I snagged this at the Insomnia Sale and loved it for about two weeks. If you're the sort of person who likes keeping notes about skills and events each playthrough then it's an interesting experience. That being said, as has been noted, it doesn't have a lot of replay value. I mainly replayed it to find out certain things, see where other paths lead, and for the sake of completion.
It's an easy game to jump in and out of at a moments notice if you don't have a lot of time. The artwork is really nice and the 'choose your own adventure' style of some choices you make really appeals to me. It wont win any awards for its story, but it kept me interested and wanting to know more about the intrigue.
I recommend this game IF it is on sale, and in spite of the fact that it is way, WAY, ****WAY**** too short.
It has an interesting story, good writing, standard high quality iconic anime art design, plenty of "choose your own adventure" paths to take during the year in which you "graduate" from Princess to Queen, and a satisfying amount of humor.
The problem is that at the very moment you really start to enjoy the game, right at the moment you become Queen and you think "Ok, now things are really going to get interesting!" -- BLAM, THE GAME ENDS. Seriously, I'd only been playing for an hour and I was really getting excited that the game had the potential to be a really GREAT game...
and that was it. Game over. Thanks for playing this incredibly short story.
Yeah, ok, there is a little replay value if you want to see all the different ways to fail, and all the different outcomes that the game displays to you as text AFTER you become Queen... but that's not very much at all. I wanted to rule, to deal with the consequences of the "setup" that I'd just played, to see the results of my choices, and to make many more choices. The game felt very much like a shareware demo -- "If you want to play the real game as the Queen, then buy the full game."
...or perhaps more appropriately:
"I know we said "Long Live the Queen", but what we meant was, "Long Live the Queen perhaps, if you make the right decisions in the 1 hour 'Choose your own adventure' Princess-Graduating-to-Queen time window during which this game takes place and the long life of the Queen takes place entirely in your own imagination after it says Game Over."
At 10 dollars this game is a complete INSULT. At the 2 dollars I got it for during another site's Summer Sale it was a MARGINALLY acceptable value. But there should have been a game to play after the intro was over.
As other reviews stated, is too based on luck. In this sense, its remembers me "Faster than light" with a different subject, and no action.
To make it clear, I enjoyed FTL much more than LLtQ.
To survive certain events, you need to train her's skills several turns beforehand, and the game gives you no clue which one until it kills you.

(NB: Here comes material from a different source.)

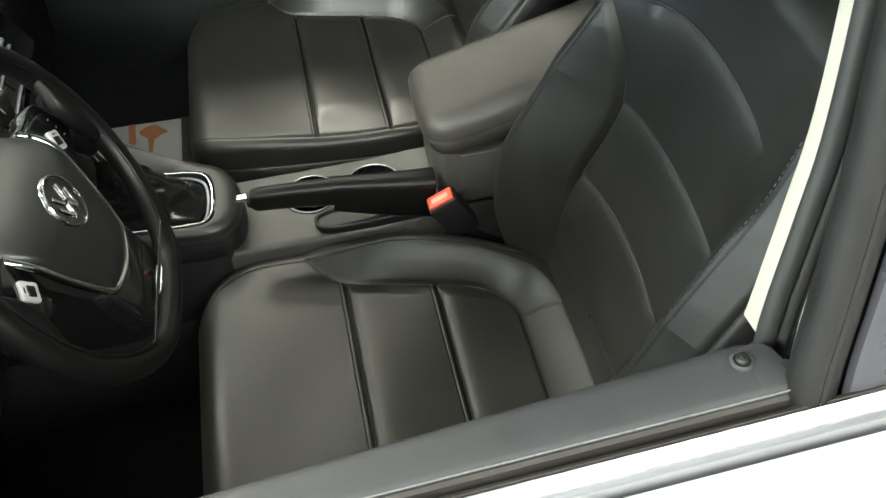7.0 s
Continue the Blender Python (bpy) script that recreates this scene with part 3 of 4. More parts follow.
def back_x(z, u):
    """Front of a backrest, towards the front of the car being negative."""
    au = np.abs(u)
    near = u < 0
    crest = back_crest(z, u)
    b = np.minimum(np.interp(z, ins[:, 0], ins[:, 1]), crest - np.where(near, 0.045, 0.0))
    rise = np.interp(z, [0.47, 0.60, 0.71, 0.85, 0.97, 1.06, 1.13], [0.058, 0.070, 0.074, 0.062, 0.030, 0.012, 0.008])
    rise = rise + np.where(near, np.interp(z, [0.5, 0.7, 0.82, 0.88, 0.94, 0.99, 1.04], [0.018, 0.020, 0.021, 0.018, 0.010, 0.003, 0.0]) * sstep(0.02, 0.12, au), 0.0)
    e = au - b
    x = spine(z)
    ts = np.maximum(e / np.maximum(crest - b, 0.03), 0)
    tb = np.maximum((0.612 - z) / 0.10, 0)
    ts = np.minimum(ts, 1)
    t = np.clip(np.sqrt(ts**2 + (0.55 * tb) ** 2), 0, 1)
    flat = np.where(near, 0.0, sstep(0.66, 0.76, z))
    leaf = (1 - flat) * (t * t * (3 - 2 * t)) ** 0.9 + flat * (1 - (1 - t) ** 1.25)
    # towards the shoulders the whole front turns into one shallow cup
    cup = sstep(0.82, 0.96, z) * np.clip((au - 0.03) / np.maximum(crest - 0.03, 0.03), 0, 1) ** np.where(near, 3.5, 2.4)
    x = x - rise * (cup + (1 - cup) * leaf * sstep(0.975, 0.93, z))
    eb, k = 0.612 - z, 0.035
    e = np.where((e > -k) & (eb > -k), -k + np.sqrt(np.maximum(e + k, 0) ** 2 + np.maximum(eb + k, 0) ** 2), np.maximum(e, eb))
    # the bolster stands proud of the insert with a tight sewn step, fading at the shoulder
    fade = np.where(near, sstep(0.90, 0.82, z), sstep(0.985, 0.95, z))
    x = x + fade * (np.where(near, 0.0030, 0.0055 * sstep(0.63, 0.72, z)) * np.exp(-((e / 0.0036) ** 2)) - np.where(near, 0.0, 0.0050) * np.exp(-np.clip(e, 0, 1) / 0.060) * sstep(0.0, 0.003, e) * sstep(0.66, 0.74, z))
    inside = sstep(0.004, -0.010, e)
    for s in SEAMS:
        d = z - (s + 0.016 * (1 - (u / 0.13) ** 2))
        reach = sstep(0.135, 0.115, au) if s > 0.9 else 1.0
        # the lower panel rolls into the seam, the upper one ends in a crisp folded lip
        roll = 0.0062 * np.exp(-np.clip(-d, 0, 1) / 0.0085) * (d <= 0)
        lip = (0.0062 * np.exp(-((d / 0.0016) ** 2)) + 0.0011 * np.exp(-(((d - 0.0052) / 0.0010) ** 2))) * (d > 0)
        x = x + inside * reach * (roll + lip - 0.0012 * np.exp(-np.clip(d, 0, 1) / 0.03) * sstep(0.0, 0.004, d))
    x = x + 0.0012 * np.sin(19 * z + 0.6) * np.cos(21 * u)
    # sewn seam just inside the outer edge
    x = x + 0.0022 * np.exp(-(((au - crest) / 0.0022) ** 2))
    # side panel falls back from the seam, then the outer edge rolls over
    x = x + np.where(near, 0.55, 0.0) * np.maximum(au - crest, 0)
    r = np.where(near, 0.007, 0.037)
    side = back_half(z, u) - au
    x = x + np.where(side < r, r - np.sqrt(np.clip(r**2 - (r - side) ** 2, 0, None)), 0)
    r = 0.034
    d = ZT - z
    x = x + np.where(d < r, r - np.sqrt(np.clip(r**2 - (r - d) ** 2, 0, None)), 0)
    return x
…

Then its become a die&load festival.
This game is heavily inspired by princess maker, but it completely missed the point.
In long live the Queen, the events are set on fixed dates, and if you haven't raised the correct stats to the right number by that point... you die. There's just nothing you can do about it since these events play out as automatic cutscenes.
I was left feeling like it was a surprise quiz where I was expected to give the precise answer, before the question had even been handed out. And then as punishment I was told to take the whole course over again.
The constant failure caused by events I couldn't possibly plan for, set in cutscenes I couldn't do anything about, quickly became very frustrating and the lack luster ending doesn't justify it.
PM2 did it right. It gave us free range and had dozens of different possible endings based on the player's actions, so decisions had weight and impact. Long Live the Queen on the other hand, has a dozen ways to die and only one real (boring) ending that didn't even feel rewarding or justify the struggles required to reach it.
Verdict: It's lazily put together and not well thought out. Get Princess Maker 2 instead: it's compelling, fun to play, and it's freeware.